● **Challenge**: Keep only the lines of the data below that contain "Blender", and copy them.
──────── Recorded information ────────
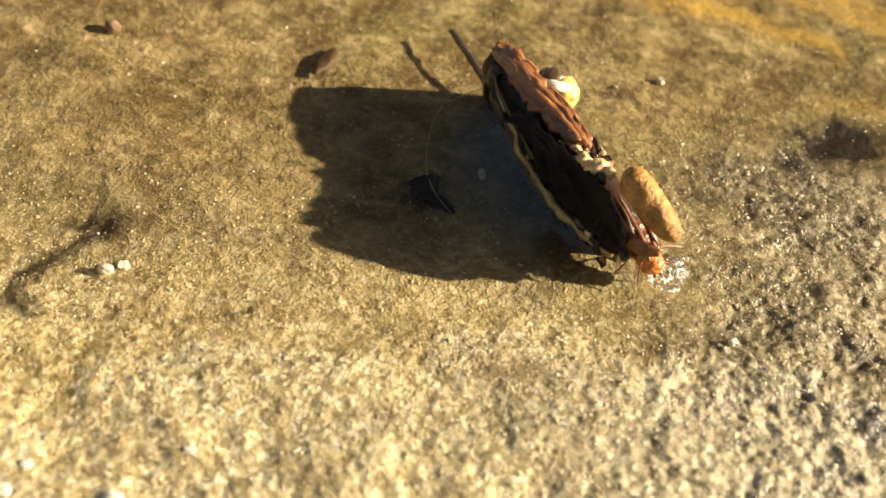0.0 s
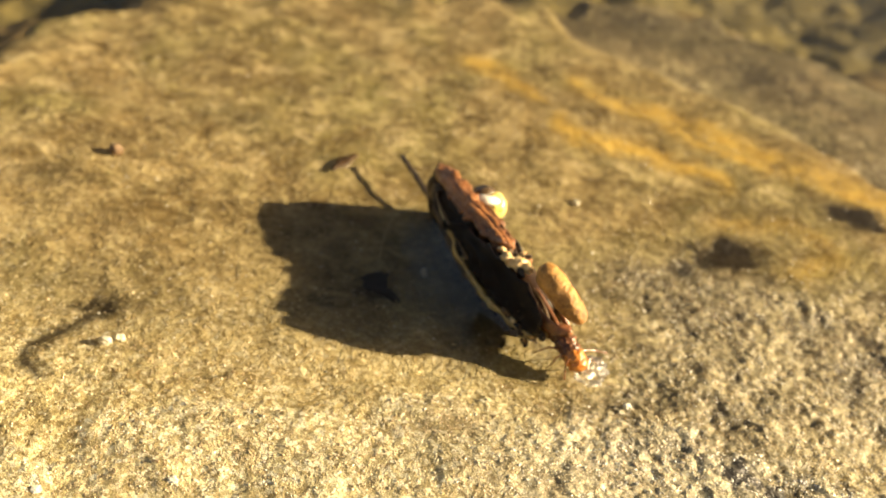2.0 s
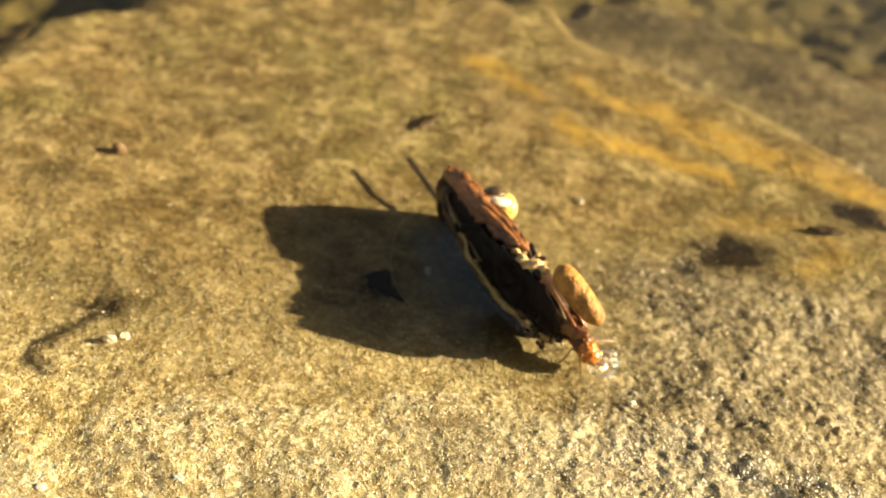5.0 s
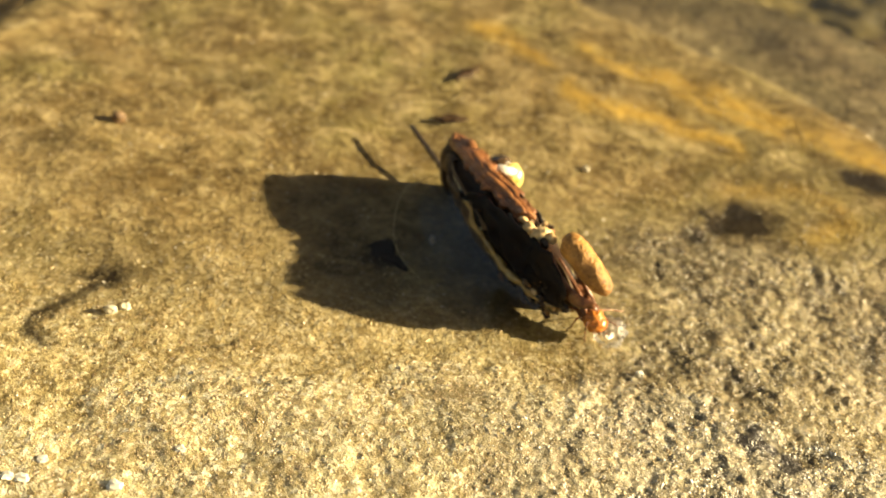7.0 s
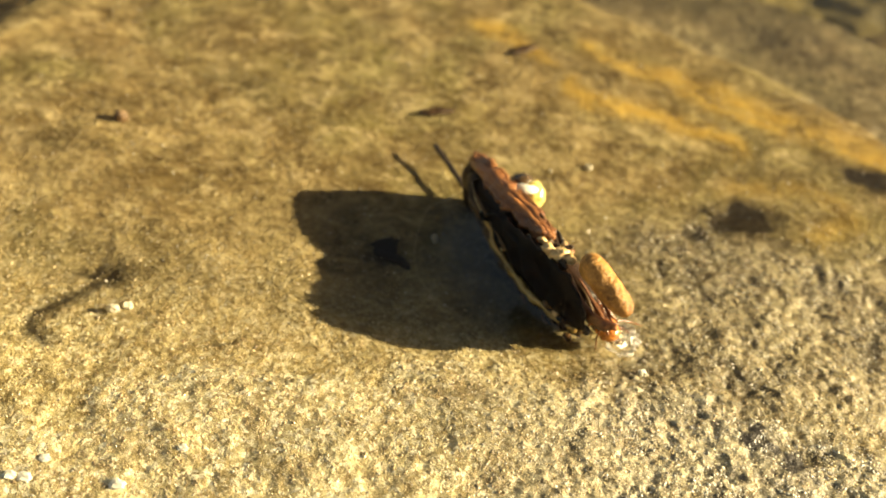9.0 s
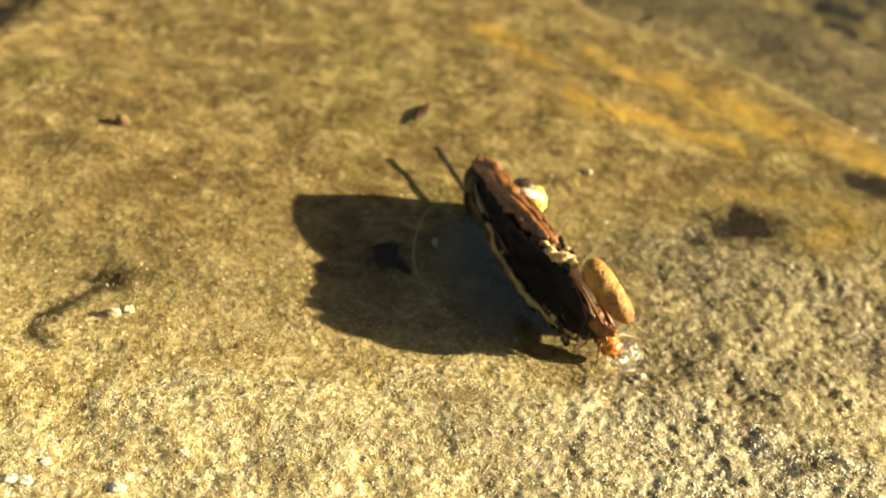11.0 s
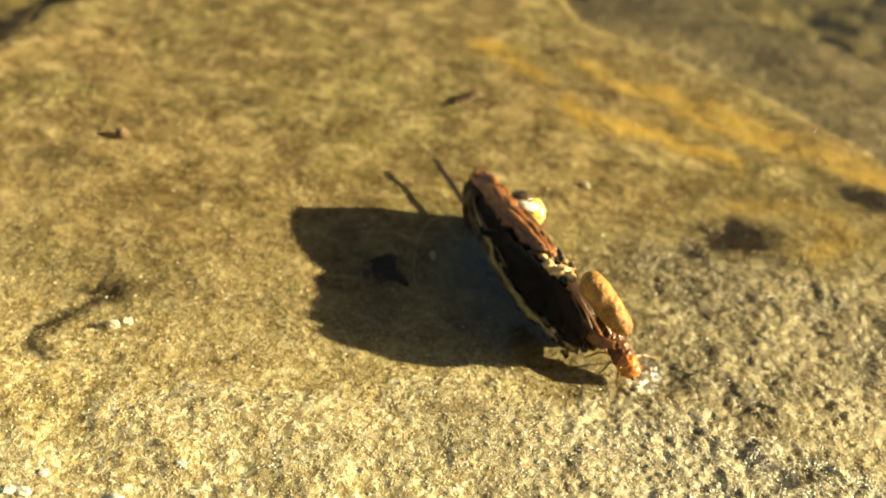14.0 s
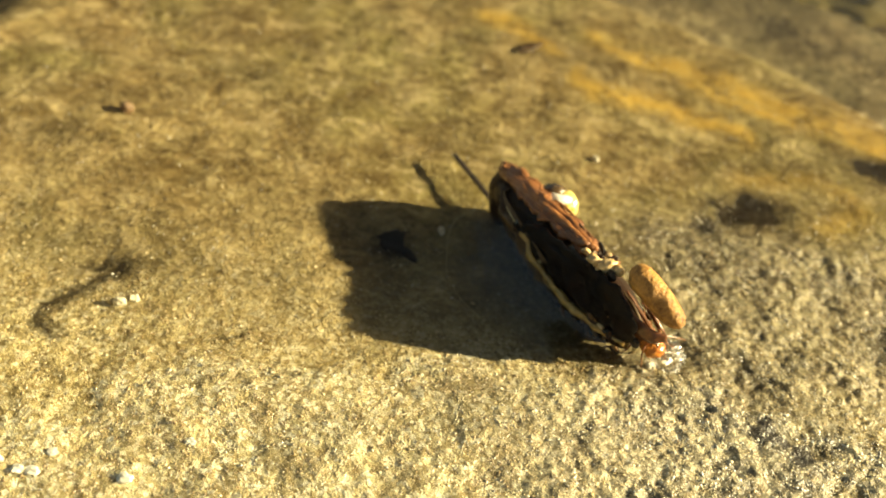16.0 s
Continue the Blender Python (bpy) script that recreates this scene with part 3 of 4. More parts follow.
    for k in range(5):
        v0 = silk.uniform(-0.24, 0.02)
        z0 = 0.62 + 0.25 * v0
        f = curve([(0.74 + silk.uniform(-0.05, 0.05), v0, z0), (0.95, v0 + silk.uniform(-0.03, 0.03), z0 - 0.12), (1.14 + silk.uniform(-0.06, 0.08), v0 + silk.uniform(-0.04, 0.06), z0 - 0.26), (1.26 + silk.uniform(-0.1, 0.1), v0 + silk.uniform(-0.06, 0.08), 0.26 + silk.uniform(-0.05, 0.05))], 16)
        part("silk_strand", tube(f, [0.012 + 0.014 * math.sin(math.pi * j / 15) for j in range(16)], 7, 0.5, 0.006, 12), FLESH if k % 3 else SHEATH, case)
    n = 72
    tan_ax = curve([(0.755, -0.08, 0.84), (0.93, -0.05, 0.79), (1.17, -0.01, 0.67), (1.42, 0.05, 0.525)], n)
    husk = tube(tan_ax, capsule_radii(n, 0.152, 0.27, 0.3, 0.86), 44, 1.0, 0.014, 6)
    husk.normal_update()
    for w in husk.verts:
        p = w.co / C
        w.co += w.normal * (0.006 * noise.noise(p * 16) + 0.006 * noise.noise(p * 34)) * C
    part("tan_seed", husk, TAN, case, "plump tan seed husk with a grainy skin")
    for c, a, r in (((0.44, -0.27, 0.775), (0.09, 0.06, 0.055), (0, 20, 30)), ((0.56, -0.22, 0.80), (0.095, 0.075, 0.075), (20, 0, 60)), ((0.67, -0.18, 0.80), (0.06, 0.05, 0.055), (0, 0, 0)), ((0.33, -0.22, 0.745), (0.06, 0.045, 0.035), (0, 0, 0)), ((0.20, -0.20, 0.725), (0.05, 0.03, 0.03), (0, 10, 40)), ((0.50, -0.30, 0.73), (0.05, 0.04, 0.04), (30, 10, 0))):
        part("sand_grain", blob(c, a, 3, 0.45, 6, r), GRAIN, case, "pale yellow sand grain")
    chips = random.Random(11)
    for k in range(92):
        u = chips.uniform(-0.75, 1.05)
        f = chips.uniform(0.05, 0.95) if k < 46 else chips.uniform(0.9, 1.35)
        top = 0.49 + 0.25 * smooth_step((u + 0.7) / 0.9) - 0.42 * smooth_step((u - 0.72) / 0.4)
        low = 0.46 - 0.32 * smooth_step((u + 0.6) / 0.8)
        c = (u, -0.27 - 0.10 * f * (1 - 0.35 * f) - 0.02, top + (low - top) * f)
        size = chips.uniform(0.02, 0.055)
        bits = (BARK_DARK, LEAF_WET, LEAF_WET, LEAF_BLACK, LEAF_WET, SHEATH, LEAF_WET) if k < 46 else (BARK_DARK, LEAF_WET, SHEATH, BARK_DARK, LEAF_BLACK, TAN, LEAF_WET)
        part("leaf_chip", blob(c, (size * chips.uniform(1.0, 2.2), size * 0.45, size), 2, 0.5, 6, (chips.uniform(-25, 25), chips.uniform(-40, 40), chips.uniform(-15, 15))), bits[k % 7], case, "", False)
    for c, a, m in (((0.66, -0.26, 0.76), (0.06, 0.04, 0.06), TWIG), ((0.80, -0.29, 0.66), (0.06, 0.04, 0.08), BARK_DARK), ((0.93, -0.28, 0.52), (0.06, 0.04, 0.08), BARK_DARK),
                    ((-0.45, -0.22, 0.57), (0.09, 0.05, 0.05), BARK_DARK), ((-0.1, -0.28, 0.60), (0.10, 0.05, 0.05), BARK_DARK), ((0.15, -0.33, 0.62), (0.06, 0.03, 0.05), BARK), ((-0.6, -0.33, 0.46), (0.07, 0.04, 0.06), BARK),
                    ((0.30, -0.31, 0.70), (0.08, 0.04, 0.04), BARK_DARK), ((1.15, -0.26, 0.24), (0.07, 0.04, 0.05), TWIG), ((0.60, -0.36, 0.20), (0.07, 0.03, 0.04), SHEATH), ((0.75, -0.35, 0.17), (0.05, 0.03, 0.03), GRAIN), ((-0.78, -0.32, 0.38), (0.05, 0.03, 0.05), TWIG)):
        part("debris_chip", blob(c, a, 2, 0.4, 6), m, case, "", False)
    shell = part("shell_bead", blob((-0.79, 0.34, 0.47), (0.18, 0.165, 0.175), 4, 0.10, 5), SHELL, case, "shiny pale yellow snail shell")
    part("shell_cap", blob((-0.915, 0.285, 0.525), (0.165, 0.16, 0.15), 4, 0.12, 6), SHELL_DARK, shell, "dark brown shell whorl")
    # the shell's bright highlight, put in as a white ridge
    part("shell_highlight", tube(curve([(-0.93, 0.19, 0.56), (-0.82, 0.18, 0.60), (-0.73, 0.25, 0.615), (-0.70, 0.36, 0.60)], 18), [0.03 + 0.045 * math.sin(math.pi * j / 17) for j in range(18)], 12, 0.7, 0.02, 9), WHITE, shell, "white highlight on the shell, modelled as a pale ridge")
    st = curve([(-2.60, 0.09, 0.15), (-2.0, 0.03, 0.115), (-1.45, -0.04, 0.085), (-1.0, -0.22, 0.20), (-0.7, -0.28, 0.22)], 28)
    part("stick", tube(st, [0.038 + 0.008 * k / 27 for k in range(28)], 10, 0.26, 0.009, 12), TWIG, case, "thin dark twig")
    part("fork", tube(curve([(-1.52, -0.09, 0.18), (-1.60, -0.06, 0.34), (-1.55, -0.03, 0.50)], 8), [0.03, 0.03, 0.028, 0.025, 0.022, 0.02, 0.016, 0.012], 8, 1.0, 0.006, 10), TWIG, case)
    for k in range(9):
        o = Vector((0, -0.008 * k + 0.02, 0.04 * k - 0.16))
        f = curve([Vector((-1.46 + 0.03 * k, -0.08, 0.46)) + o * 0.6, Vector((-1.15, -0.20, 0.42)) + o, Vector((-0.75, -0.30, 0.38)) + o, Vector((-0.45 + 0.04 * k, -0.375, 0.28)) + o * 0.8], 20)
        part("root_fibre", tube(f, [0.013] * 20, 6), FIBRE if k % 4 == 1 else SHEATH, case, "")
    fray = random.Random(31)
    for k in range(7):
        a = fray.uniform(-0.06, 0.10)
        f = curve([(-1.20, a * 1.2, 0.645), (-1.40, a + 0.01, 0.665), (-1.52 - fray.uniform(0, 0.06), a + fray.uniform(-0.03, 0.03), 0.655 + fray.uniform(-0.06, 0.02))], 10)
        part("bark_fibre", tube(f, [0.022 - 0.0018 * i for i in range(10)], 6), BARK if k % 2 else SHEATH, case)
    hair = curve([(-1.62, -0.55, 0.04), (-1.40, -0.80, 0.02), (-0.95, -1.12, 0.0), (-0.55, -1.25, 0.0), (-0.12, -1.25, 0.0)], 30)
    part("hair_fibre", tube([(-1.55, -0.07, 0.15), (-1.6, -0.35, 0.08)] + hair, [0.0048] * 32, 6), FIBRE, case, "fine pale trailing fibre")
    part("twig_bit", tube(curve([(0.05, 0.06, 0.64), (0.16, 0.05, 0.67), (0.30, 0.0, 0.62)], 8), [0.026] * 8, 8), TWIG, case)
    part("needle_bit", tube(curve([(0.08, 0.10, 0.60), (0.26, 0.05, 0.66), (0.40, -0.04, 0.66)], 8), [0.012] * 8, 6), FIBRE, case)
    return case


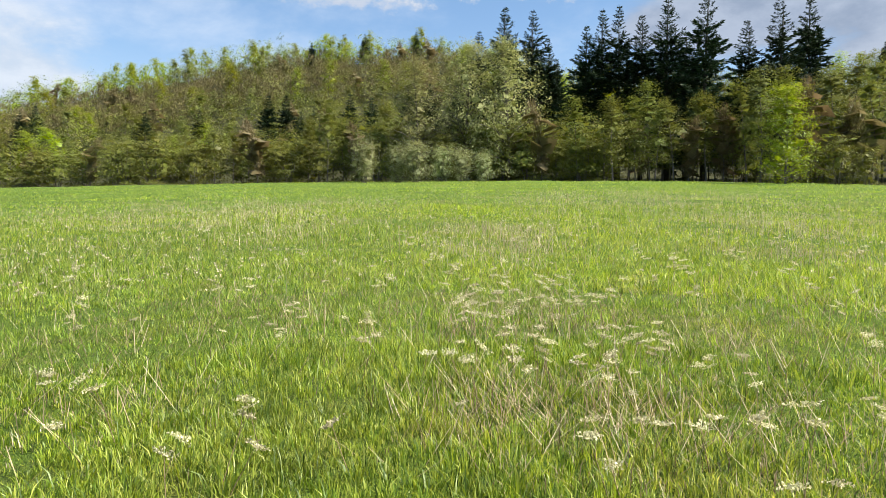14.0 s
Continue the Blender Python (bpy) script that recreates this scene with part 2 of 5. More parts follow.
────────
● **Final result**:
Continue the Blender Python (bpy) script that recreates this scene with part 3 of 4. More parts follow.
Continue the Blender Python (bpy) script that recreates this scene with part 2 of 5. More parts follow.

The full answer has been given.